# Goal
Copy out each line of the data holding "with".

____

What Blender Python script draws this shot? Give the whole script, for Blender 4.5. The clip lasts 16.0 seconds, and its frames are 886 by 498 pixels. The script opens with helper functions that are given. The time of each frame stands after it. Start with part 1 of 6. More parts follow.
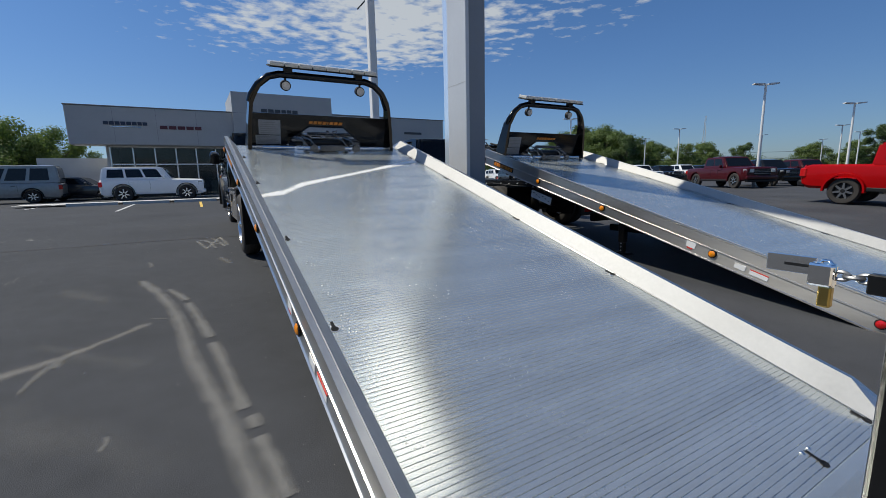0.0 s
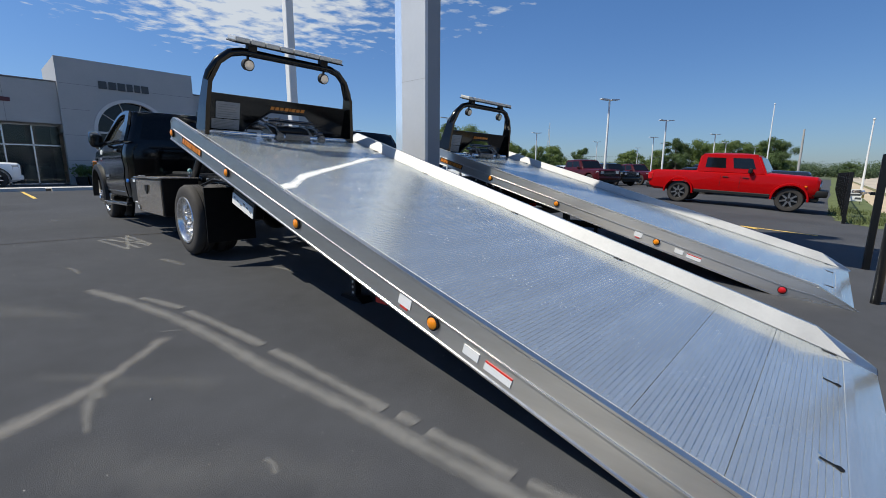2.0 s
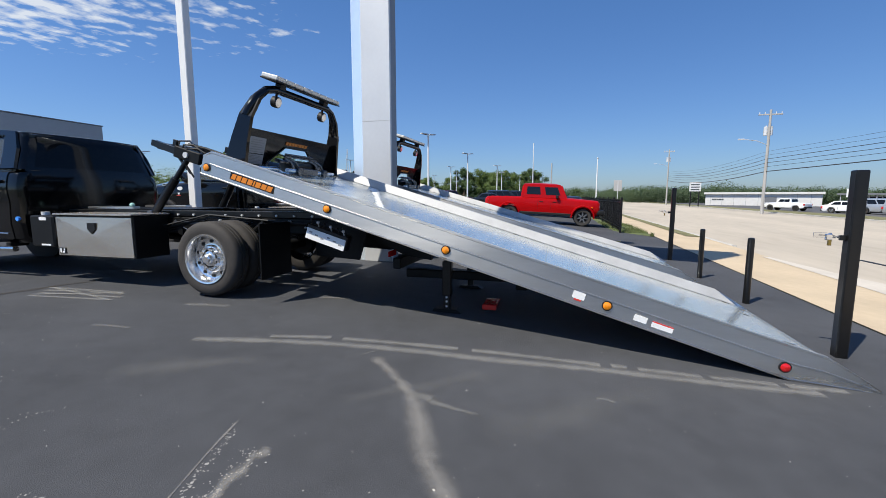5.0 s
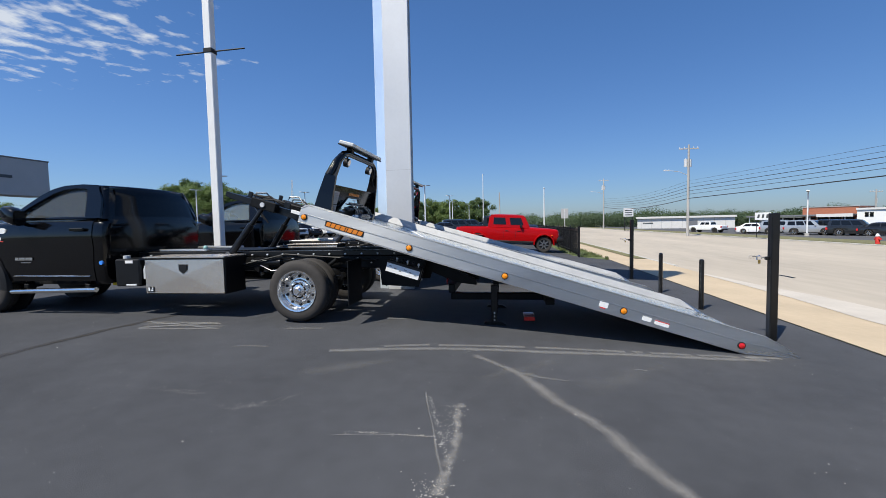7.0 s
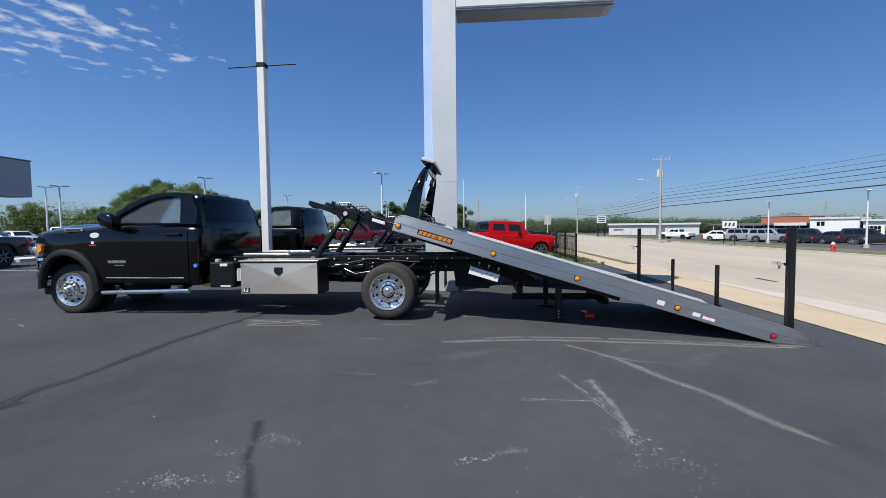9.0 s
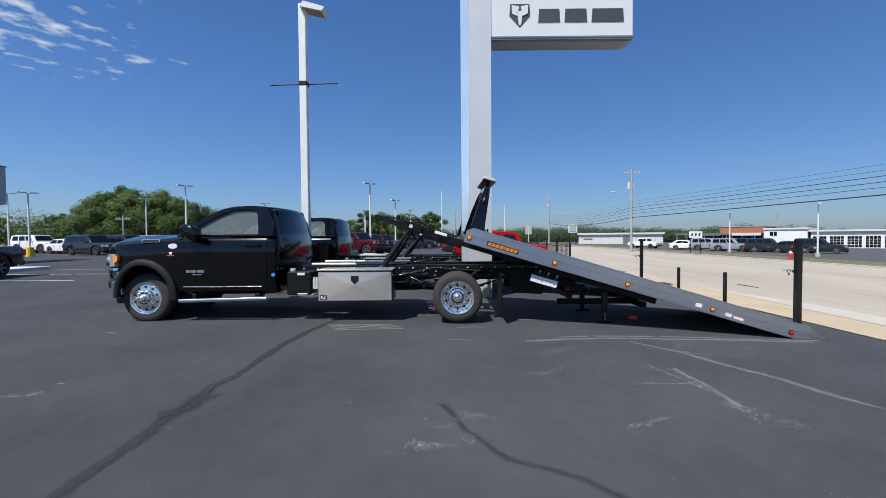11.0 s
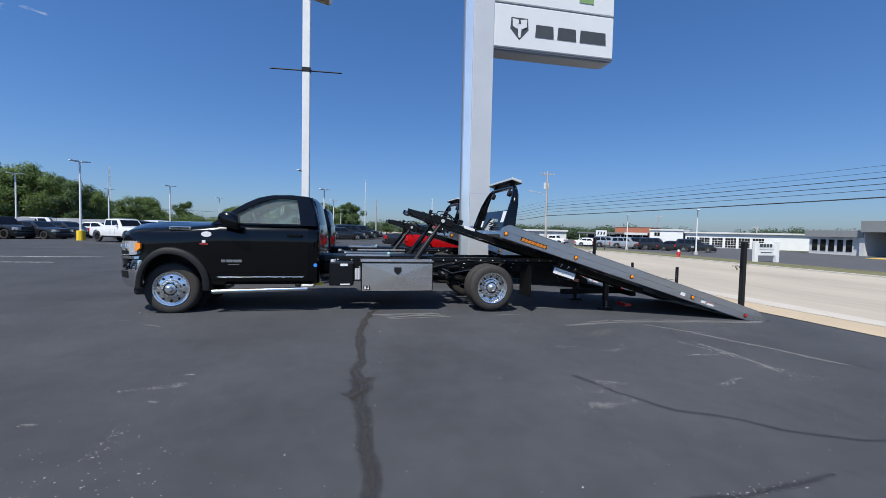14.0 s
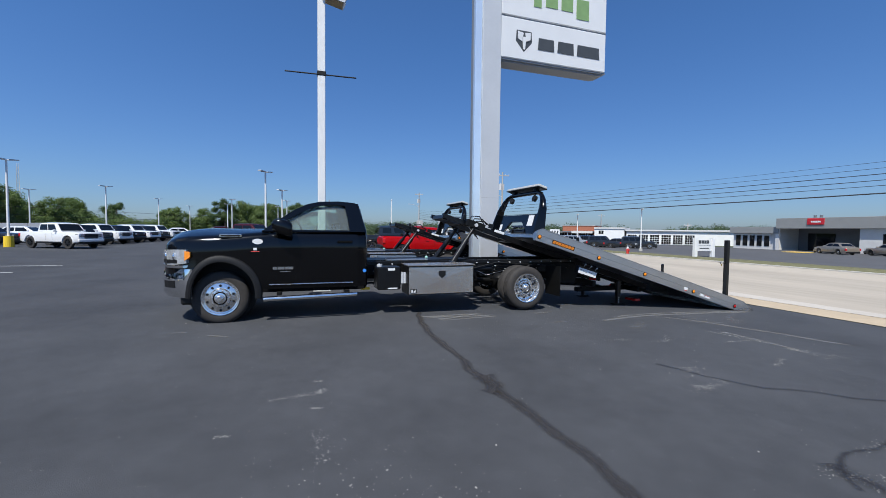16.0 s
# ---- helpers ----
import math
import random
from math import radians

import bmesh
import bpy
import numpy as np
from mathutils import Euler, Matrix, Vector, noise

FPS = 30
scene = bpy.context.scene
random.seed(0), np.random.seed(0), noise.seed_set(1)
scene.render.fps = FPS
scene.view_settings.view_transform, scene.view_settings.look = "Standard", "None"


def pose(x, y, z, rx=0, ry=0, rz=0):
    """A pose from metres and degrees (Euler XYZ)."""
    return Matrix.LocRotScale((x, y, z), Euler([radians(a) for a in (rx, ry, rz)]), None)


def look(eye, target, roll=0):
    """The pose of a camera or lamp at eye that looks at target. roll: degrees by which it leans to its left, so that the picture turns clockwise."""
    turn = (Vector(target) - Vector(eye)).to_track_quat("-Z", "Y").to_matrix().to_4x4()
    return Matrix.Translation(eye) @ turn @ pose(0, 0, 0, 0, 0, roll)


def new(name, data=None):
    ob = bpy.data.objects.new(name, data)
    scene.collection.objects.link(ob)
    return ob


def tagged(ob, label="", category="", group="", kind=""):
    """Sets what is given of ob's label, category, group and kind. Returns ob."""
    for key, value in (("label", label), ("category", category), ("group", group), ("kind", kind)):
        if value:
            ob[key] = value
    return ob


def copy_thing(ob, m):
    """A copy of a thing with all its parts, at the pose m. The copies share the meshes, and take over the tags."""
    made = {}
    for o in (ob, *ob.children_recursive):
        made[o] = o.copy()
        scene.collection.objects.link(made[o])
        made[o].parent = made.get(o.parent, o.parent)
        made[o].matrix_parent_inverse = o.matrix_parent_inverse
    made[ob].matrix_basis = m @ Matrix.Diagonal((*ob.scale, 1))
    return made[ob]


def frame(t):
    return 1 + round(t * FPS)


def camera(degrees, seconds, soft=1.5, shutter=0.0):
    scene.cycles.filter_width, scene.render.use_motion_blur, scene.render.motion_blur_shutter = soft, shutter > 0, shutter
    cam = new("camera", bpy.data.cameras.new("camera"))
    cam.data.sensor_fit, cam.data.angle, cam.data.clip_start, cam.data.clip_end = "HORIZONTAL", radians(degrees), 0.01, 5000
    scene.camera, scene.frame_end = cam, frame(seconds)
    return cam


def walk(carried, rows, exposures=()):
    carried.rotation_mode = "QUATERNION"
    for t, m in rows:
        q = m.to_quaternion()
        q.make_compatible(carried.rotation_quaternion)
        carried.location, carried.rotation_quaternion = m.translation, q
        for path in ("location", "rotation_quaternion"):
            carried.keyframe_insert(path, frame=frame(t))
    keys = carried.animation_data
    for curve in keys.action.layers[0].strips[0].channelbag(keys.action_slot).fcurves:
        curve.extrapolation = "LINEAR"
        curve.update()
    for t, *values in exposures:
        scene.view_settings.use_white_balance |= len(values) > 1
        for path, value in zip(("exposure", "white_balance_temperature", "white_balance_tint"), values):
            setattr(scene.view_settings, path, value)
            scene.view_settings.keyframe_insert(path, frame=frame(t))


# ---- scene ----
cam = camera(92.4, 16.0, soft=0.85)
PATH = [
    (0, (0.328, 0.285, 1.048), (1.318, 1.991, 0.714), -1.24),
    (0.5, (0.064, 0.476, 1.050), (1.164, 2.113, 0.719), -1.15),
    (1, (-0.239, 0.626, 1.026), (0.981, 2.173, 0.682), -0.65),
    (1.5, (-0.545, 0.805, 1.038), (0.802, 2.240, 0.679), 0.06),
    (2, (-0.819, 1.049, 1.072), (0.644, 2.364, 0.708), 0.48),
    (2.5, (-1.132, 1.342, 1.092), (0.450, 2.512, 0.731), 0.72),
    (3, (-1.438, 1.689, 1.110), (0.245, 2.711, 0.757), 0.77),
    (3.5, (-1.719, 2.013, 1.131), (0.041, 2.897, 0.787), 0.52),
    (4, (-2.056, 2.277, 1.156), (-0.233, 3.033, 0.830), 0.28),
    (4.2, (-2.184, 2.407, 1.139), (-0.339, 3.113, 0.826), 0.31),
    (6.3, (-3.927, 3.502, 1.277), (-1.961, 3.839, 1.131), -0.98),
    (6.5, (-4.037, 3.575, 1.304), (-2.067, 3.897, 1.168), -1.07),
    (7, (-4.354, 3.864, 1.320), (-2.378, 4.150, 1.203), -1.15),
    (7.5, (-4.595, 4.234, 1.361), (-2.614, 4.484, 1.249), -1.03),
    (8, (-4.854, 4.584, 1.343), (-2.870, 4.806, 1.230), -0.72),
    (8.5, (-5.092, 4.923, 1.370), (-3.103, 5.108, 1.260), -0.59),
    (9, (-5.275, 5.266, 1.408), (-3.284, 5.420, 1.309), -0.57),
    (9.5, (-5.530, 5.597, 1.435), (-3.535, 5.713, 1.351), -0.45),
    (12, (-6.170, 7.538, 1.493), (-4.174, 7.444, 1.426), -0.11),
    (12.5, (-6.261, 7.886, 1.506), (-4.270, 7.719, 1.429), 0.34),
    (13, (-6.302, 8.245, 1.496), (-4.319, 7.993, 1.413), 0.80),
    (13.5, (-6.277, 8.584, 1.519), (-4.307, 8.249, 1.428), 1.16),
    (14, (-6.294, 8.965, 1.494), (-4.339, 8.554, 1.403), 1.21),
    (14.5, (-6.330, 9.370, 1.493), (-4.389, 8.896, 1.400), 1.06),
    (15, (-6.295, 9.799, 1.526), (-4.369, 9.266, 1.435), 0.91),
    (15.5, (-6.260, 10.251, 1.558), (-4.353, 9.655, 1.468), 0.76),
    (16, (-6.162, 10.643, 1.549), (-4.273, 9.993, 1.461), 0.60),
]
walk(cam, [(t, look(eye, target, roll)) for t, eye, target, roll in PATH], [(0, -0.21, 6900, 5), (1.2, -0.03, 6900, 5), (2.5, 0.17, 6900, 6), (4, 0.32, 6830, 7), (7, 0.22, 6700, 7), (9.5, 0.13, 6600, 7), (12.5, 0.13, 6430, 7), (16, 0.11, 6330, 7)])

# ---- world, sun, exposure ----
SUN_TRAVEL = Vector((0.615, -0.44, -1.09)).normalized()
SUN_EL = math.asin(-SUN_TRAVEL.z)
SUN_AZ = math.atan2(-SUN_TRAVEL.x, -SUN_TRAVEL.y)

world = bpy.data.worlds.new("sky")
scene.world = world
world.use_nodes = True
wn, wl = world.node_tree.nodes, world.node_tree.links
wn.clear()
w_out = wn.new("ShaderNodeOutputWorld")
w_bg = wn.new("ShaderNodeBackground")
w_sky = wn.new("ShaderNodeTexSky")
w_sky.sky_type = "NISHITA"
w_sky.sun_disc = False
w_sky.sun_elevation = SUN_EL
w_sky.sun_rotation = SUN_AZ
w_sky.air_density = 1.0
w_sky.dust_density = 0.5
w_sky.ozone_density = 4.0
w_bg.inputs["Strength"].default_value = 0.072
# broken altocumulus: noise on a flat layer overhead, thick round two directions
w_tc = wn.new("ShaderNodeTexCoord")
w_sep = wn.new("ShaderNodeSeparateXYZ")
wl.new(w_tc.outputs["Generated"], w_sep.inputs[0])


def wmath(op, a, b=None, clamp=False):
    n = wn.new("ShaderNodeMath")
    n.operation = op
    n.use_clamp = clamp
    for i, v in enumerate((a, b)):
        if v is None:
            continue
        if isinstance(v, (int, float)):
            n.inputs[i].default_value = v
        else:
            wl.new(v, n.inputs[i])
    return n.outputs[0]


w_h = wmath("MAXIMUM", w_sep.outputs[2], 0.03)
w_u = wmath("DIVIDE", w_sep.outputs[0], w_h)
w_v = wmath("DIVIDE", w_sep.outputs[1], w_h)
w_uv = wn.new("ShaderNodeCombineXYZ")
wl.new(w_u, w_uv.inputs[0])
wl.new(w_v, w_uv.inputs[1])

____

# Completed task
What Blender Python script draws this shot? Give the whole script, for Blender 4.5. The clip lasts 16.0 seconds, and its frames are 886 by 498 pixels. The script opens with helper functions that are given. The time of each frame stands after it. Start with part 1 of 6. More parts follow.
    """A copy of a thing with all its parts, at the pose m. The copies share the meshes, and take over the tags."""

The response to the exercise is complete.